And it will be even more expensive to train it again on larger amounts of data and with a model with 10 times more parameters.
Only Big Tech giants like Microsoft, Google, etc can afford to foot the bill and throw away millions into training LLMs, whilst we celebrate and hype about ChatGPT and LLMs getting bigger and significantly more expensive to train when they get confused, hallucinate over silly inputs and confidently generate bullshit.
That can't be a good thing. OpenAI's ClosedAI model needs to be disrupted like how Stable Diffusion challenged DALLE-2 with an open source AI model.
I disagree, I run a small tech company that has a group that's been experimenting with stable diffusion and we noticed that an extreme version of the Pareto Principle applies here as well where you can get ~90% of the benefits for like 5% of the cost, combined with the fact that computing power is continuously getting cheaper.
Based on that groups success, they've recently proposed a mini project inspired by GPT that I am considering funding; the data its trained on is all publicly available for free, and most it comes from Common Crawl. I suspect that it will also yield similar results, where you can tailor your own version of GPT and get reasonably good models for a fraction of the price as well. We're no where close to the scale of Big Tech giants, but I've noticed for the better part of 15 years that small companies can actually derive a great deal of the benefits that larger companies have for a fraction of the cost if they play it smart and keep things tight.
This is happening already. The trick is to run a search against an existing search engine, then copy and paste the search results into the language model and ask it to answer questions based on what you provide it.
A small difference between the pattern you describe and the one of the inquiry is where responsibility lies for retrieving and incorporating the augmentation. You describe the pattern where an orchestration layer sits in front of the model, performs the retrieval, and then determines how to serve that information down to the model. The inquiry asks about whether the AI/model itself can perform the retrieval and incorporation function.
It’s a small difference, perhaps, but with some significance since the retrieval and incorporation occurring outside the model has a different set of trade offs. I’m not specifically aware of any work where model architectures are being extended to perform this function directly, but I am keen to learn of such efforts.
Yes, check out LangChain [0]. It enables you to wire together LLMs with other knowledge sources or even other LLMs.
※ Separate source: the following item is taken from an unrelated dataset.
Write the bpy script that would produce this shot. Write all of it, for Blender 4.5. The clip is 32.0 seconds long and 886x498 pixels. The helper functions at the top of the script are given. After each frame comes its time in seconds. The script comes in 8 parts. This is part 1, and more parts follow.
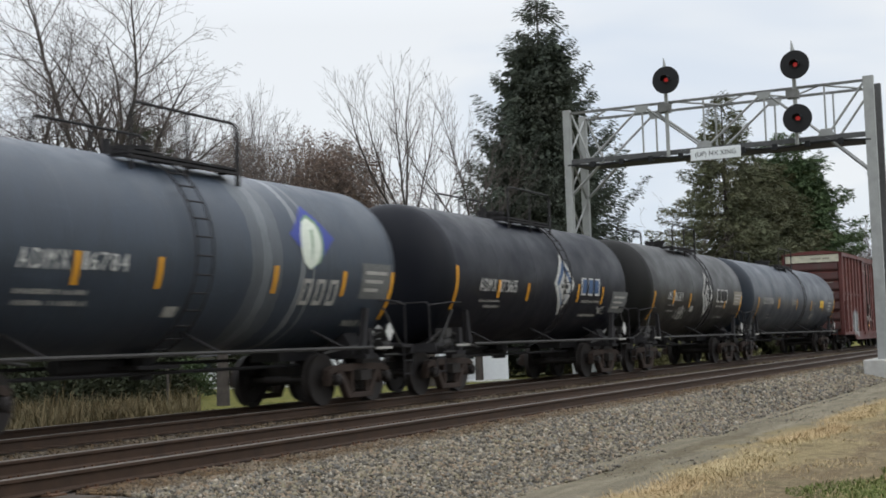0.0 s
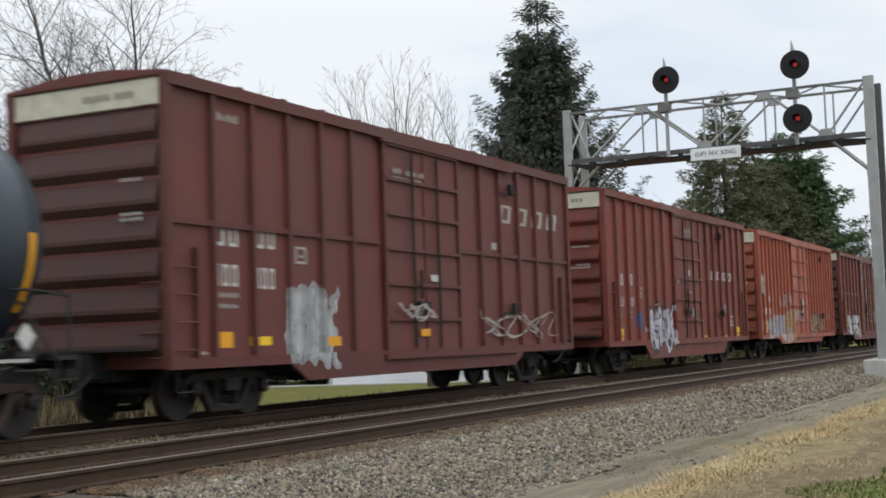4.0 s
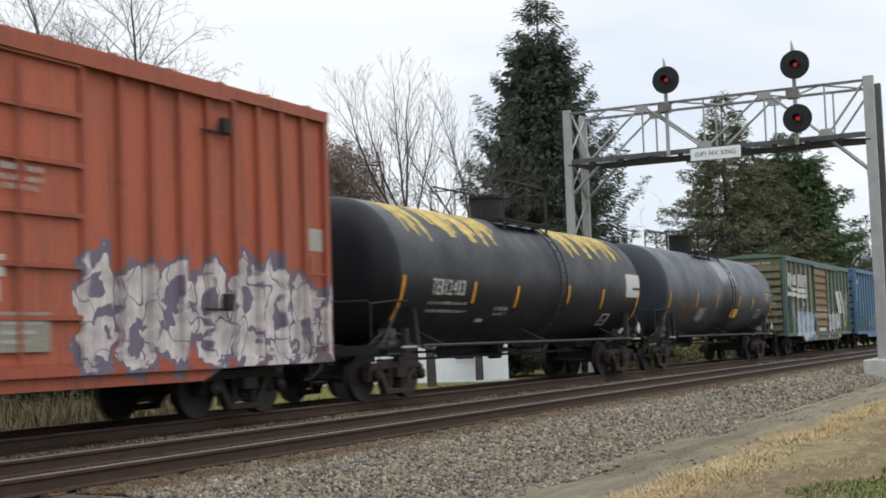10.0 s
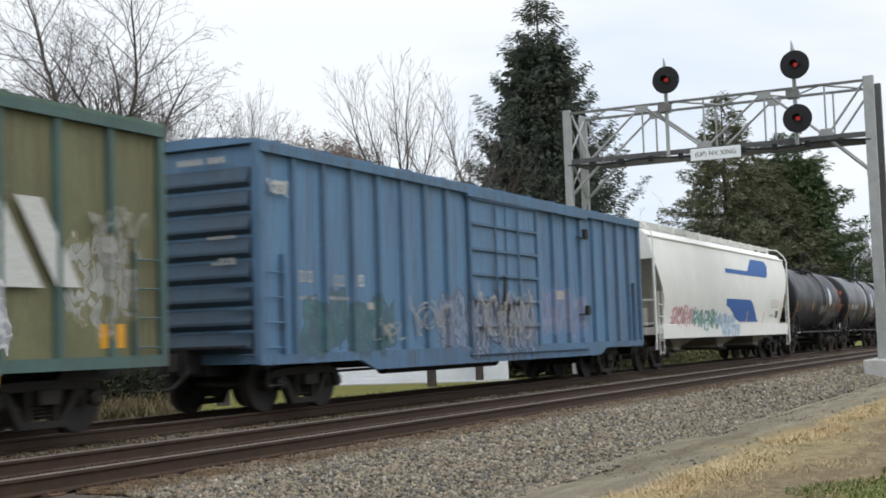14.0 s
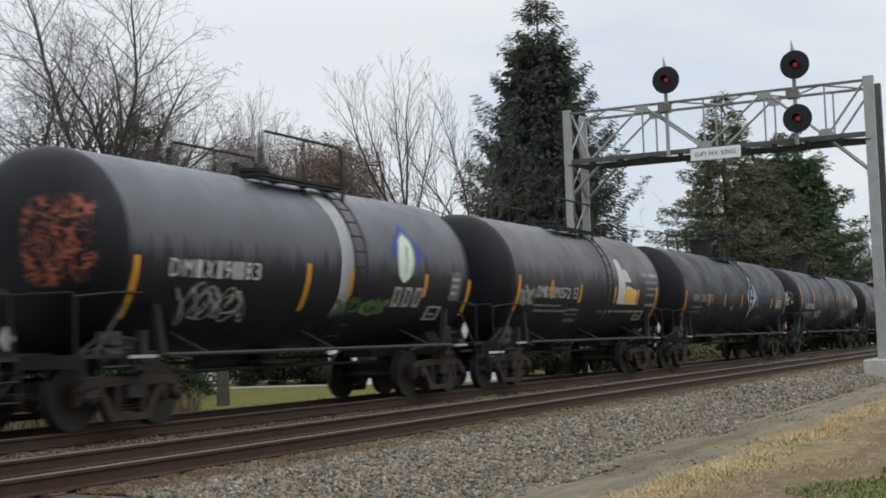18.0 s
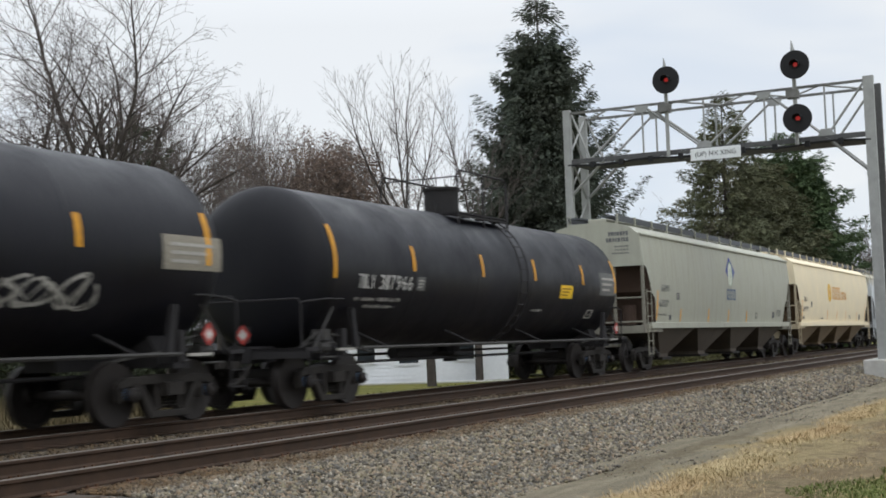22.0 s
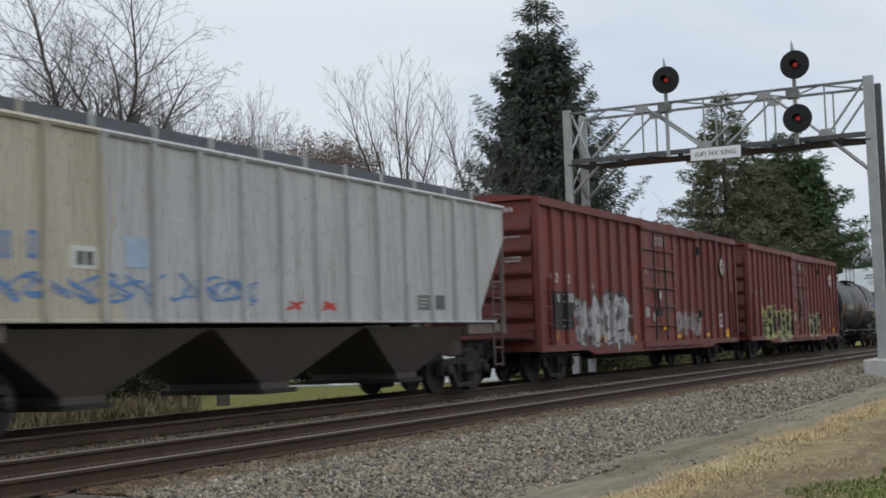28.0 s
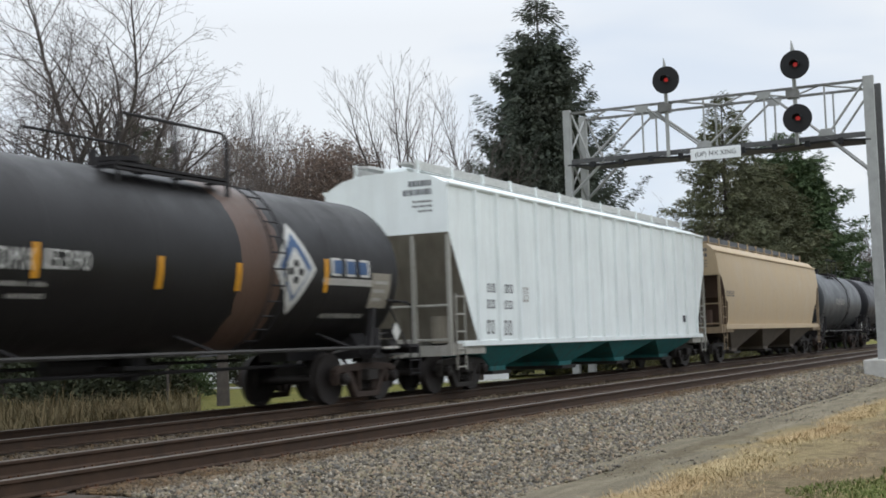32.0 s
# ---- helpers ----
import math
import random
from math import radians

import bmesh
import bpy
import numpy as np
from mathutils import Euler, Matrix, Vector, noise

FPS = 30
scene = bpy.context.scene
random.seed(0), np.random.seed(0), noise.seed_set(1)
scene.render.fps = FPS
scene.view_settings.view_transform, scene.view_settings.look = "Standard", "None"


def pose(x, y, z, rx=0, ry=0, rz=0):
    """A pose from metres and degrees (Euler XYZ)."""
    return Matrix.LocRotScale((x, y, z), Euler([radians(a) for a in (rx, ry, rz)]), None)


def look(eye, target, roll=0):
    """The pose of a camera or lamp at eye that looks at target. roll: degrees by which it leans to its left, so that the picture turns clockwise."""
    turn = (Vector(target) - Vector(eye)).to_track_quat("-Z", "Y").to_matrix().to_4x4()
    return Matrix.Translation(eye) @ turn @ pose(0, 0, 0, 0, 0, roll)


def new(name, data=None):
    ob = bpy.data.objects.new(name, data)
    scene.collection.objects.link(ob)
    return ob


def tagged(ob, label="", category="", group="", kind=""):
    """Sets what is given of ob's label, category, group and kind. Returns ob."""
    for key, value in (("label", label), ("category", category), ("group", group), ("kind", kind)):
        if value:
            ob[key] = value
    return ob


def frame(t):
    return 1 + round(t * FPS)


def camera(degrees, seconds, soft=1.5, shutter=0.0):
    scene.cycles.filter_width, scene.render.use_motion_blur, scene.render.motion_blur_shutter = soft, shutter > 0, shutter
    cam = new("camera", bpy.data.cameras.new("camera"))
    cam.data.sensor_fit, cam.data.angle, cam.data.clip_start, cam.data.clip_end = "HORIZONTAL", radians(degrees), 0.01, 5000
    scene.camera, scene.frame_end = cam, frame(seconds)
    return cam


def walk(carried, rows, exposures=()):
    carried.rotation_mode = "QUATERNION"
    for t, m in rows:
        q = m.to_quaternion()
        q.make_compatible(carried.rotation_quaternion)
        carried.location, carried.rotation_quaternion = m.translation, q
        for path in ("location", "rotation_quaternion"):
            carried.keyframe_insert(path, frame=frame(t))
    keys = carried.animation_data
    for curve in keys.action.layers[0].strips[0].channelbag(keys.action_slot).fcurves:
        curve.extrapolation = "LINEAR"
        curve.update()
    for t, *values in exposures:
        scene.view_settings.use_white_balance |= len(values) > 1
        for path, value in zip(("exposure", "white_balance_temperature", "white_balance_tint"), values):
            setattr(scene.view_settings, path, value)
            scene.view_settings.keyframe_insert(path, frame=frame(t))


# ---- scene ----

For example, you can use it to hook GPT-3 up to WolframAlpha. I’m sure you could pretty easily add a way for it to communicate with a human expert, too.
If an expert write a long test and you and "in summary: " at the end, the model will complete with something approximating truth (depend on size of model, training, etc)
Humains do a similar things. We have a model in our head of the subject discussed and we can summarize, but we will forget some parts, make errors, etc. GPT is very similar.
It is! You can specify on its prompt that it should "request additional info via search query, using the following syntax: [[search terms here]], before coming to a final conclusion" then you integrate it with a traditional knowledge base textual look up, and run it again with that information concatenated
Stable Diffusion could do it because the task turned out to be amenable to reasonably small models. But there's no evidence of that being the case with GPT.
That said, other organizations that can afford to foot the bill for it are the governments. This is hardly ideal, since such models will also come with plenty of strings attached - indeed, probably more than the private ones - but at least these policies are somewhat checked by democratic mechanisms.
Long-term I think the demand for more AI compute power will lead to much more investment in GPU design and manufacture, driving the prices down. Since the underlying tech itself is well-understood, I fully expect to see the day when one can train and run a customized GPT-3 instance for one's private use, although the major players will likely be far ahead by then.
Only Big Tech giants like Microsoft, Google, etc can afford to foot the bill and throw away millions into training LLMs, whilst we celebrate and hype about ChatGPT and LLMs getting bigger and significantly more expensive to train when they get confused, hallucinate over silly inputs and confidently generate bullshit.
That can't be a good thing. OpenAI's ClosedAI model needs to be disrupted like how Stable Diffusion challenged DALLE-2 with an open source AI model.